Investors in and lenders and contractors to the failed company have made a bad call and will have learned to be more cautious about where they place their money in the future. This part of the system is essential to making any sense at all of Thatcher’s views on the efficiency of privatisation.
Where the public sector lags behind the private sector is in not being hard-nosed about the firms it awards contracts to.
Management failure of private companies happens to ex-public services as well as companies that have always been private. However, the article implies that everything would be rosy if re-privatised…for those of you not old enough to remember have a check on what happened in the 70’s – union rule, 26% inflation, begging to the IMF, strikes galore, rubbish in the streets, power cuts, the beginning of the end of our car, coal and steel industries…yes, that worked out well…. and just a reminder that it was a Labour government that presided over the conditions that led to the events of 2008 and it was them that bailed the banks out then.
“… If re-PRIVATISED”?
You mean, if re-NATIONALISED, I think.
And your comment goes downhill from there.
You attribute the wrong things to Labour. Check your history books – and look for the causes of situations, rather than lazily looking at who was in government at the time – and you’ll get a different story.
For example – it was the Tories who trashed UK industry.
For another – it was greedy bankers who caused the financial crash of 2008 (even George Osborne has now admitted it). And you’d be very poor indeed if Labour hadn’t helped the banks at that time.
This Site, together with others, has gone into these matters in great detail. I’m not going to chastise you for coming late to the party, but please do a little research before posting ill-advised comments.

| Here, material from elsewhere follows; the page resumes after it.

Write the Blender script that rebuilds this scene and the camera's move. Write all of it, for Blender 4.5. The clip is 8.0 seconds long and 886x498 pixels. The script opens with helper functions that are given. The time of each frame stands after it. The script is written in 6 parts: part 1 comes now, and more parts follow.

@AD you need to check your own recollection of history:
“…..check on what happened in the 70’s – union rule, 26% inflation, begging to the IMF, strikes galore, rubbish in the streets, power cuts, the beginning of the end of our car, coal and steel industries…yes, that worked out well…”
You forget the elephant in the 1970s room: OPEC quadrupling the price of crude that resulted in all those financial woes. And yes, I was there.
I was hoping somebody else would make that point. Thanks, Pete.